Dans cet extrait de témoignage oral, soixante-dix ans après la guerre de 14, Charles Poulbot exprime son amertume d’avoir été un « Pauvre Con Du Front » ou plus simplement un PCDF, comme on disait couramment à l’époque.
Cette appellation, pendant la guerre de 14, est utilisée par les soldats. Elle dénonce les « embusqués » qui se sont débrouillés pour ne pas aller au front. Être embusqué, c’est avoir su échapper aux combats.
La signification du qualificatif dépend de la personne qui l’emploie. Un combattant dira d’un militaire affecté à l’arrière ou aux bureaux qu’il est un embusqué. Il arrive aussi qu’un soldat plus éloigné des premières lignes devienne un « embusqué du front » pour les soldats des premières lignes.

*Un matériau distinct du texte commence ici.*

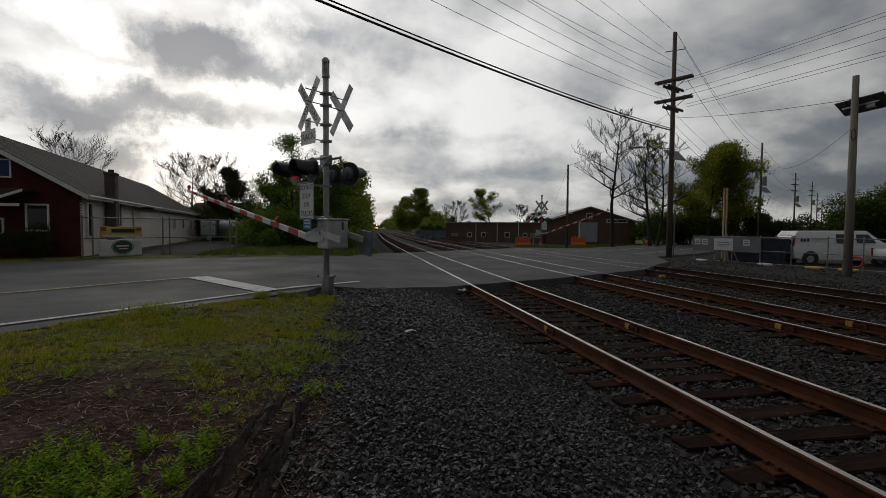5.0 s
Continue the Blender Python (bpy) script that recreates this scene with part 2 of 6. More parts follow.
M["red_lens_lit"] = mat("red_lamp_lit", (0.5, 0.02, 0.02), rough=0.2, bump=0.1, emit=(1, 0.05, 0.05), power=0.12)
M["glass_dull"] = mat("dull_lens", (0.14, 0.16, 0.17), (0.10, 0.11, 0.12), rough=0.25, scale=5, fine=50, bump=0.1)
M["soil"] = mat("bare_soil", (0.085, 0.062, 0.047), (0.055, 0.041, 0.033), rough=0.95, scale=1.3, fine=50, bump=0.8, spot=(0.15, 0.12, 0.09), spot_at=0.68, bump_dist=0.02)
M["brick_red"] = mat("painted_brick_red", (0.085, 0.020, 0.021), (0.062, 0.016, 0.018), rough=0.85, spec=0.2, scale=2, fine=40, bump=0.4)
M["siding"] = mat("cream_siding", (0.68, 0.62, 0.58), (0.60, 0.55, 0.51), rough=0.6, scale=0.9, fine=30, bump=0.1, fine_amount=0.1, rand=0.04)
M["trim_white"] = mat("trim_paint_white", (0.76, 0.76, 0.75), (0.62, 0.62, 0.61), rough=0.5, scale=2, fine=30, bump=0.08, fine_amount=0.1)
M["shingle"] = mat("roof_shingle", (0.066, 0.054, 0.047), (0.046, 0.039, 0.035), rough=0.95, scale=1.2, fine=45, bump=0.6, spec=0.12)
M["glass"] = glass_mat("window_glass")
M["galv"] = mat("galvanised_steel", (0.22, 0.225, 0.23), (0.16, 0.165, 0.17), rough=0.5, metal=0.5, scale=5, fine=50, bump=0.05, fine_amount=0.12)
M["wood_pole"] = mat("pole_timber", (0.115, 0.09, 0.075), (0.075, 0.06, 0.05), rough=0.9, scale=5, fine=50, bump=0.5, stretch=(1, 1, 0.06))
M["wood_grey"] = mat("grey_pole_timber", (0.21, 0.195, 0.155), (0.15, 0.14, 0.115), rough=0.9, scale=5, fine=50, bump=0.4, stretch=(1, 1, 0.06))
M["wood_new"] = mat("raw_timber", (0.42, 0.30, 0.17), (0.33, 0.23, 0.13), rough=0.8, scale=5, fine=40, stretch=(1, 1, 0.1))
M["wood_old"] = mat("rotten_timber", (0.050, 0.032, 0.024), (0.014, 0.009, 0.007), rough=0.95, scale=7, fine=50, bump=1.0, stretch=(1, 0.12, 1), bump_dist=0.02, spot=(0.13, 0.095, 0.072), spot_at=0.62)
M["bark"] = mat("bark", (0.034, 0.028, 0.024), (0.02, 0.017, 0.015), rough=0.95, scale=5, fine=30, bump=0.6, stretch=(1, 1, 0.2))
M["cable"] = mat("cable_black", (0.02, 0.02, 0.021), rough=0.7, bump=0)
M["brown_brick"] = mat("brown_brick", (0.135, 0.083, 0.062), (0.105, 0.066, 0.052), rough=0.9, scale=1.2, fine=20, bump=0.3)
M["red_paint"] = mat("red_gloss_paint", (0.080, 0.0018, 0.003), (0.064, 0.0015, 0.0025), rough=0.6, spec=0.04, scale=3, fine=120, bump=0.12, fine_amount=0.06, bump_dist=0.002)


# ---------------------------------------------------------------- helpers for building
def mesh_of(name, bm, materials, smooth=False):
    me = bpy.data.meshes.new(name)
    bm.to_mesh(me)
    bm.free()
    for m in materials if isinstance(materials, (list, tuple)) else [materials]:
        me.materials.append(m)
    if smooth:
        me.polygons.foreach_set("use_smooth", [True] * len(me.polygons))
    return me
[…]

Voilà d’ailleurs la définition des « embusqués du front » pour le lieutenant Morin : « Les agents de liaison, les scribouillards, les brancardiers, les musiciens, tous ceux [qui] surgissent de leurs confortables abris où ils s’étaient précipités, recommencent à vaquer tranquillement à leurs petites affaires, à respirer l’air pur, allongés sous les grands arbres, lisant dans leur journal les exploits de leurs frères de première ligne tout en fumant leur pipe et en écoutant les oiseaux qui s’ébattent en gazouillant dans les branches[1]. »

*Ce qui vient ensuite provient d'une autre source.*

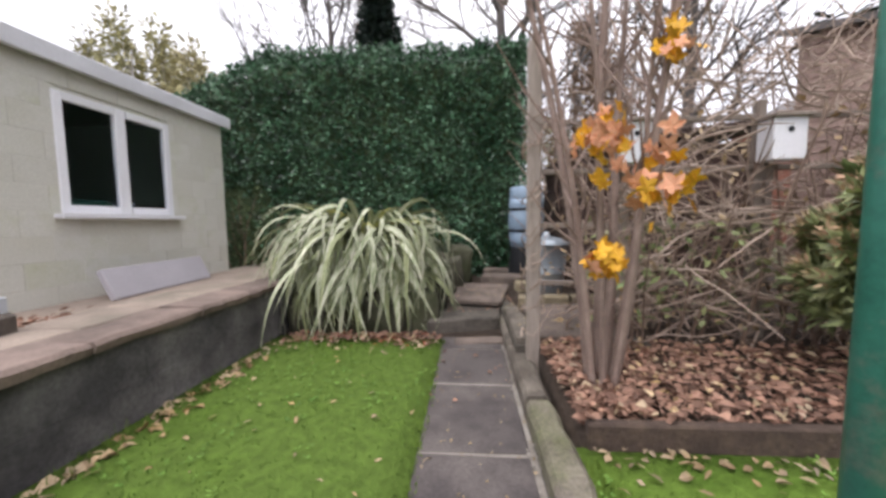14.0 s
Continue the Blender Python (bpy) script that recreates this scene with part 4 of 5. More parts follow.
part("lid", m, FEED_GREY, f2)
for k in range(2):
    m = Mesh()
    m.tube([(-0.05, -0.02, 0.12 + 0.12 * k), (-0.09, -0.035, 0.12 + 0.12 * k)], [0.006, 0.006], 6)
    part("perch", m, FEED_GREY, f2)

# ---- border beside the fence: red stems and fallen leaves ----
m = Mesh()
ring = []
for i in range(28):
    w = 2 * math.pi * i / 28
    ring.append((4.5 + 0.72 * math.cos(w) * (1 + 0.06 * math.sin(3 * w)), 7.95 + 1.65 * math.sin(w)))
ring = [(min(x, fence_x(y) - 0.06), y) for x, y in ring]
m.add([(4.5, 7.95, 0.23)] + [(4.5 + (x - 4.5) * 0.8, 7.95 + (y - 7.95) * 0.8, 0.2) for x, y in ring] + [(x, y, 0.12) for x, y in ring], [(0, 1 + i, 1 + (i + 1) % 28) for i in range(28)] + [(1 + i, 29 + i, 29 + (i + 1) % 28, 1 + (i + 1) % 28) for i in range(28)])
structure("border_soil", m, SOIL, "dark soil border with cut edge", True)
RED_STEM = mat("red_stem", (0.30, 0.085, 0.05), (0.22, 0.07, 0.045), 0.7, 4, 40, 0, island=0.35)
dog = thing("dogwood_shrub", (4.45, 8.0, 0.2), "dogwood shrub of thin bare red stems", "shrub")
stem_kinds = []
for i in range(14):
    m = Mesh()
    m.tube(bend((0, 0, -0.02), (0.0, rnd(0.2, 0.5), 1), rnd(0.4, 0.85), 4, 0.12), [0.007, 0.006, 0.005, 0.004, 0.002], 4, False)
    stem_kinds.append(m.data("stem", RED_STEM))
for i in range(150):
    w, r = rnd(0, 360), rnd(0, 0.28)
    part("stem", random.choice(stem_kinds), None, dog).matrix_basis = pose(-r * math.sin(radians(w)), r * 1.4 * math.cos(radians(w)), 0, rnd(-6, 6), 0, w)
sap = thing("bare_sapling", (4.35, 9.15, 0.18), "small bare sapling with pale twigs", "shrub")
m = Mesh()
st = bend((0, 0, -0.05), (0, 0, 1), 1.15, 6, 0.08)
m.tube(st, [0.018 - 0.002 * k for k in range(7)], 6)
for i in range(26):
    q, e = on_line(st, rnd(0.15, 1))
    m.tube(bend(q, e + rand_dir() * 0.9, rnd(0.15, 0.45), 3, 0.2), [0.006, 0.005, 0.004, 0.002], 4, False)
part("stem", m, TWIG, sap)


def curled_leaf(m, p, d, up, length, wide):
    """A dry leaf with an uneven outline, curled along and across."""
    d = Vector(d).normalized()
    side = d.cross(up).normalized()
    n, k = side.cross(d), len(m.v)
    curl, bow, p = rnd(-0.1, 0.9), rnd(-0.2, 0.7), Vector(p)
    for i in range(4):
        u = i / 3
        w = length * wide * (0.06, 0.42, 0.38, 0.03)[i]
        mid = p + d * length * u + n * length * bow * u * (1 - u)
        for s in (-1, 0, 1):
            a = w * rnd(0.6, 1.15) if s else 0.0
            m.v.append(tuple(mid + side * a * s + n * abs(a) * curl))
    for i in range(3):
        for s in (0, 1):
            a = k + 3 * i + s
            m.f.append((a, a + 1, a + 4, a + 3))


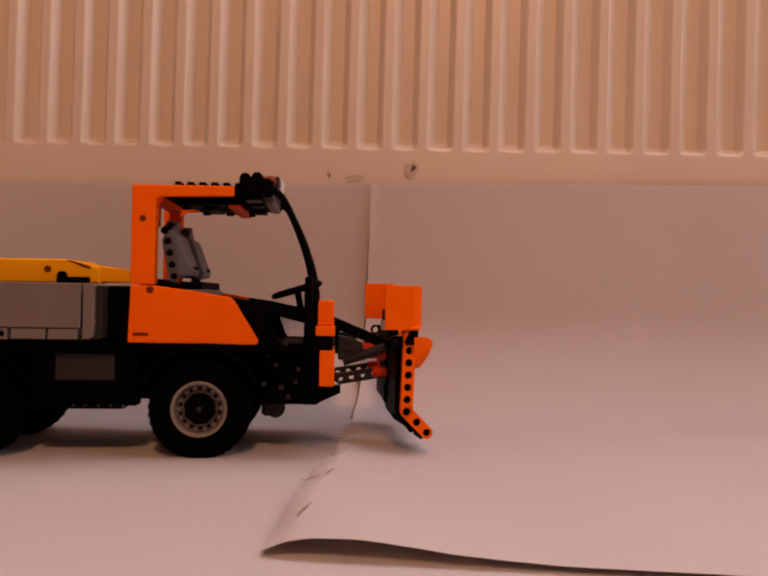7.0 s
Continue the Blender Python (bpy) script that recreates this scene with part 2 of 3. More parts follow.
# ---------------------------------------------------------------- the radiator
def radiator():
    base = tagged(new("radiator"), "cream enamelled panel radiator with vertical channels, lightly stained", "radiator")
    base.matrix_world = pose(0, 0.730, 0.2150, 0, 0.75, -3.0)
    p, first, count = 0.0333, -0.0333 * 24 - 0.0038, 48
    depth, top = 0.0095, 0.55
    bm = bmesh.new()
    # profile of one period: ridge, slope, channel, slope
    cut = ((0.0, 0), (0.0080, 0), (0.0160, 1), (0.0280, 1), (0.0333, 0))
    levels = ((-0.05, 0.0), (0.0318, 0.0), (0.0330, 0.06), (0.0385, 0.9), (0.0405, 1.0), (top - 0.012, 1.0), (top, 0.0), (top + 0.03, 0.0))
    xs = [(first + i * p + dx, d) for i in range(count) for dx, d in cut[:-1]] + [(first + count * p, 0)]
    rows = [[bm.verts.new((x, depth * d * f, z)) for x, d in xs] for z, f in levels]
    for a, c in zip(rows, rows[1:]):
        for i in range(len(xs) - 1):
            bm.faces.new((a[i], a[i + 1], c[i + 1], c[i]))
    panel = part("front_panel", bm, ENAMEL, base)
    mod = panel.modifiers.new("soft_edges", "BEVEL")
    mod.width, mod.segments, mod.limit_method, mod.angle_limit = 0.0022, 3, "ANGLE", radians(20)
    mod = panel.modifiers.new("sheet", "SOLIDIFY")
    mod.thickness, mod.offset = 0.0014, 1
    bm = bmesh.new()
    box(bm, first, first + count * p, 0.030, 0.042, -0.05, top + 0.03, 0.003, 1.0)
    part("back_panel", bm, ENAMEL, base)
    for x0 in (first - 0.004, first + count * p):
        bm = bmesh.new()
        box(bm, x0, x0 + 0.004, -0.002, 0.045, -0.05, top + 0.03, 0.001, 1.0)
        part("side_cover", bm, ENAMEL, base)
    bm = bmesh.new()
    box(bm, first, first + count * p, 0.0, 0.045, top + 0.031, top + 0.034, 0.001, 1.0)
    part("top_grille", bm, ENAMEL, base)

    def mark(name, x, z, w, h, mat, lift, seed):
        rng = random.Random(seed)
        bm = bmesh.new()
        n = 14
        front = [bm.verts.new((x + w * math.cos(2 * math.pi * i / n) * rng.uniform(0.6, 1.1), -lift, z + h * math.sin(2 * math.pi * i / n) * rng.uniform(0.6, 1.1))) for i in range(n)]
        bm.faces.new(front)
        part(name, bm, mat, base)
    mark("smudge", 0.0240, 0.0135, 0.0085, 0.0095, SMUDGE, 0.0022, 1)
    mark("rust_spot", 0.0262, 0.0158, 0.0024, 0.0030, RUST, 0.0026, 2)
    mark("rust_spot", 0.0245, 0.0130, 0.0012, 0.0018, RUST, 0.0026, 6)
    mark("scratch", -0.0545, 0.0085, 0.0016, 0.0042, SMUDGE, 0.0024, 3)
    mark("scratch", -0.0530, 0.0070, 0.0010, 0.0028, RUST, 0.0026, 4)
    mark("smudge", -0.0290, 0.0045, 0.0105, 0.0040, SMUDGE, 0.0022, 5)
    return base


radiator()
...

Un civil peut également employer le mot. Les embusqués sont accusés d’avoir obtenu leur position privilégiée contre de l’argent ou parce qu’ils ont des relations. L’embusqué est montré du doigt pour sa couardise, mais en silence, il est aussi envié pour la sécurité dont il bénéficie du fait de sa position.

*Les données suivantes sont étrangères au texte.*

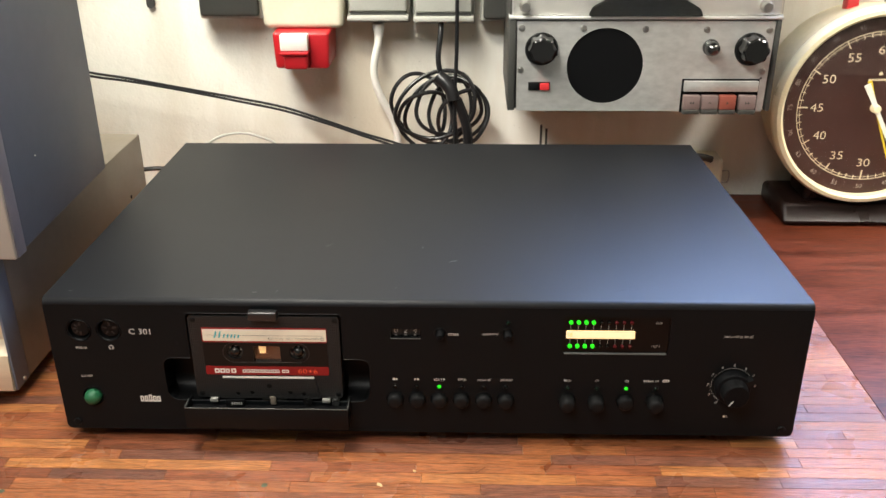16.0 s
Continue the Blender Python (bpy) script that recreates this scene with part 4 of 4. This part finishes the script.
clock_hand(158, 0.0740, 0.032, 0.0022, 0.0006, TY - 0.0005, YELLOW, "yellow_hand")
clock_hand(151, 0.0600, 0.030, 0.0034, 0.0022, TY - 0.0020, PRINT, "white_hand")
part("hand_hub", lathe([(0.0, -0.0050), (0.0034, -0.0046), (0.0046, -0.0030), (0.0046, 0.004)], (TX, TY, TZ), n=24), BEZEL, clock)
glass = part("glass", lathe([(0.0, -0.0052), (0.0956, -0.0044), (0.0956, -0.0036), (0.0, -0.0042)], (TX, TY - 0.0012, TZ), n=72), SMOKED, clock)
glass.visible_shadow = False
bm = box(0.3735, 0.5460, TY - 0.008, TY + 0.080, 0.0, 0.0225, 0.006, 4)
for v in bm.verts:
    if v.co.z > 0.012:
        v.co.y += 0.010 if v.co.y < TY + 0.02 else 0
part("base", bm, BROWNBASE, clock, "dark brown bakelite foot")
part("saddle", box(0.4000, 0.5050, TY + 0.014, TY + 0.064, 0.0215, 0.0520, 0.004, 3), BROWNBASE, clock)
part("red_button", box(TX - 0.0360, TX - 0.0240, TY + 0.030, TY + 0.045, 0.222, 0.262, 0.002), REDSWITCH, clock, "red push lever")
part("white_button", box(TX + 0.006, TX + 0.018, TY + 0.030, TY + 0.045, 0.226, 0.262, 0.002), PRINT, clock, "white push lever")

for ob in scene.objects:
    if ob.type == "EMPTY" and ob.name.split(".")[0] in ("light_switch", "blank_switch", "wall_socket", "round_wall_socket", "red_plug", "wall_clip", "white_cord", "twin_cable", "thin_white_cable", "coiled_cable", "black_wire", "wall_pin"):
        ob.location = (0.0033, 0.0, 0.0012)
    elif ob.name == "reel_tape_recorder":
        ob.location = (0.0013, 0.0, 0.0020)
    elif ob.name == "small_outlet":
        ob.location = (0.0020, 0.0, -0.0050)

# ---- crumbs and paint spots on the worktop ----
random.seed(11)
for x, y, r, mat, name, label in ((-0.0290, -0.0455, 0.0019, CHIP, "wood_chip", "pale chip lying on the worktop"), (-0.0065, -0.0310, 0.0011, CHIP, "wood_chip", "pale crumb lying on the worktop"), (-0.1060, -0.0475, 0.0021, VERDIGRIS, "paint_spot", "dull green paint spot on the worktop"), (-0.2790, -0.0570, 0.0020, VERDIGRIS, "paint_spot", "dull green paint spot on the worktop")):
    bm = bmesh.new()
    for k in range(5 if mat is CHIP else 1):
        ox, oy = (random.uniform(-1, 1) * r * 0.8, random.uniform(-1, 1) * r * 0.8) if mat is CHIP else (0, 0)
        rr = r * random.uniform(0.4, 0.7) if mat is CHIP else r
        lathe([(0.0, 0.0), (rr, 0.0), (rr * 0.8, 0.0005 if mat is CHIP else 0.00015), (0.0, 0.0007 if mat is CHIP else 0.0002)], (x + ox, y + oy, 0.0001), "z", 9 if mat is CHIP else 18, bm=bm, wobble=0.25 if mat is CHIP else 0.07, lobes=3)
    tagged(link_mesh(name, bm, mat, None, True), label, "crumb" if mat is CHIP else "paint spot")

# ---- the staves of the worktop ----
PITCH, GAP = 0.01075, 0.00026


def stave_mesh(tone):
    bm = box(-0.5, 0.5, -0.5, 0.5, -1.0, 0.0)
    for v in bm.verts:
        if v.co.z > -0.1:
            v.co.x *= 0.9992
            v.co.y *= 0.992
    me = bpy.data.meshes.new("stave")
    bm.to_mesh(me)
    bm.free()
    me.materials.append(STAVES[tone])
    return me


# the rows in front of the deck, from the back: where each stave ends and its timber
ROWS = [
    ((-0.41, "orange"), (-0.315, "honey"), (-0.233, "red"), (-0.151, "red"), (-0.094, "honey"), (0.065, "dark"), (0.215, "orange"), (0.262, "honey")),
    ((-0.43, "red"), (-0.330, "red"), (-0.242, "honey"), (-0.159, "red"), (0.068, "dark"), (0.140, "orange"), (0.252, "red")),
    ((-0.46, "dark"), (-0.360, "orange"), (-0.214, "orange"), (-0.155, "dark"), (-0.075, "dark"), (0.087, "orange"), (0.258, "dark")),
    ((-0.44, "orange"), (-0.370, "red"), (-0.290, "red"), (-0.106, "honey"), (-0.006, "red"), (0.082, "orange"), (0.246, "honey")),
    ((-0.41, "red"), (-0.255, "red"), (-0.176, "dark"), (-0.002, "orange"), (0.155, "orange"), (0.238, "dark")),
    ((-0.39, "orange"), (-0.276, "red"), (-0.089, "orange"), (0.038, "orange"), (0.192, "red")),
    ((-0.42, "red"), (-0.310, "orange"), (-0.153, "orange"), (-0.039, "red"), (0.090, "dark"), (0.215, "orange")),
]
stave = {tone: stave_mesh(tone) for tone in STAVES}
tones = ["red", "orange", "orange", "red", "dark", "honey"]
rng = random.Random(21)
rest = bmesh.new()
FIRST = 0.0106
y = FIRST - 10 * PITCH
while y + PITCH < WALL - 0.002:
    near = y < 0.048
    row = round((FIRST - PITCH - y) / PITCH)
    known = list(ROWS[row]) if 0 <= row < len(ROWS) else []
    x = -1.0 - rng.uniform(0.0, 0.12)
    while x < EDGE - 0.001:
        x1 = x + rng.choice((0.058, 0.072, 0.095, 0.11, 0.135, 0.165, 0.19)) * rng.uniform(0.9, 1.1)
        tone = rng.choice(tones)
        if known and x1 > known[0][0] - 0.03:
            x1, tone = known.pop(0)
        if x1 > EDGE - 0.02:
            x1 = EDGE
        if near and x1 > -0.62:
            ob = new("stave", stave[tone])
            ob.parent = worktop
            ob.location = ((x + x1) / 2, y + PITCH / 2, rng.uniform(-0.00005, 0.00005))
            ob.scale = (x1 - x - GAP, PITCH - GAP, 0.0034)
        else:
            vs = [rest.verts.new(p) for p in ((x + GAP / 2, y + GAP / 2, 0), (x1 - GAP / 2, y + GAP / 2, 0), (x1 - GAP / 2, y + PITCH - GAP / 2, 0), (x + GAP / 2, y + PITCH - GAP / 2, 0))]
            lows = [rest.verts.new((v.co.x, v.co.y, -0.0034)) for v in vs]
            faces = [rest.faces.new(vs)] + [rest.faces.new((vs[i], lows[i], lows[(i + 1) % 4], vs[(i + 1) % 4])) for i in range(4)]
            for f in faces:
                f.material_index = list(STAVES).index(tone)
        x = x1
    y += PITCH
far = tagged(link_mesh("far_staves", rest, STAVES["dark"], worktop), kind="stuff")
for tone in list(STAVES)[1:]:
    far.data.materials.append(STAVES[tone])
part("crack", tube([(0.0345, -0.0318, 0.0), (0.0375, -0.0290, 0.00005), (0.0415, -0.0255, 0.0)], 0.00022, 5, steps=0), SUBFLOOR, worktop, "short dark crack")
# the front of the worktop, out of view
part("front_edge", box(-1.7, EDGE, -0.30, FIRST - 10 * PITCH - 0.0003, -0.0034, 0.0), STAVES["orange"], worktop, smooth=False)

Dans l’argot des poilus, s’embusquer c’est trouver le filon. Un filon est une position sans danger. Une blessure sans dommages physiques trop importants et qui éloigne du front est aussi un filon.
Charles Poulbot, dessinateur industriel aux compétences précieuses pour l’industrie de guerre, refusera l’opportunité qui lui sera offerte de retourner vers l’arrière pour travailler en usine à l’invention de nouvelles armes de guerre. Il restera, par choix patriotique, sur le front.
Cette décision, il l’expliquera, bien des années plus tard.
Selon lui, il n’avait pas assez combattu, il n’avait pas « assez bouffé du Boche », lui qui n’avait été mobilisé qu’en 1915. Pour l’opinion comme pour lui, s’embusquer, c’était faire preuve de lâcheté.
Charles Poulbot revient à Saint-Denis après sa démobilisation et reprend son poste chez Aster. Le manque de dessinateurs industriels lui permet de bien gagner sa vie. Mais pour tout le monde il est le « Pauvre Con Du Front ».
[1] Émile Morin, Lieutenant Morin, combattant de la guerre 1914-1918, Besançon, Cêtre, 2002, p. 57.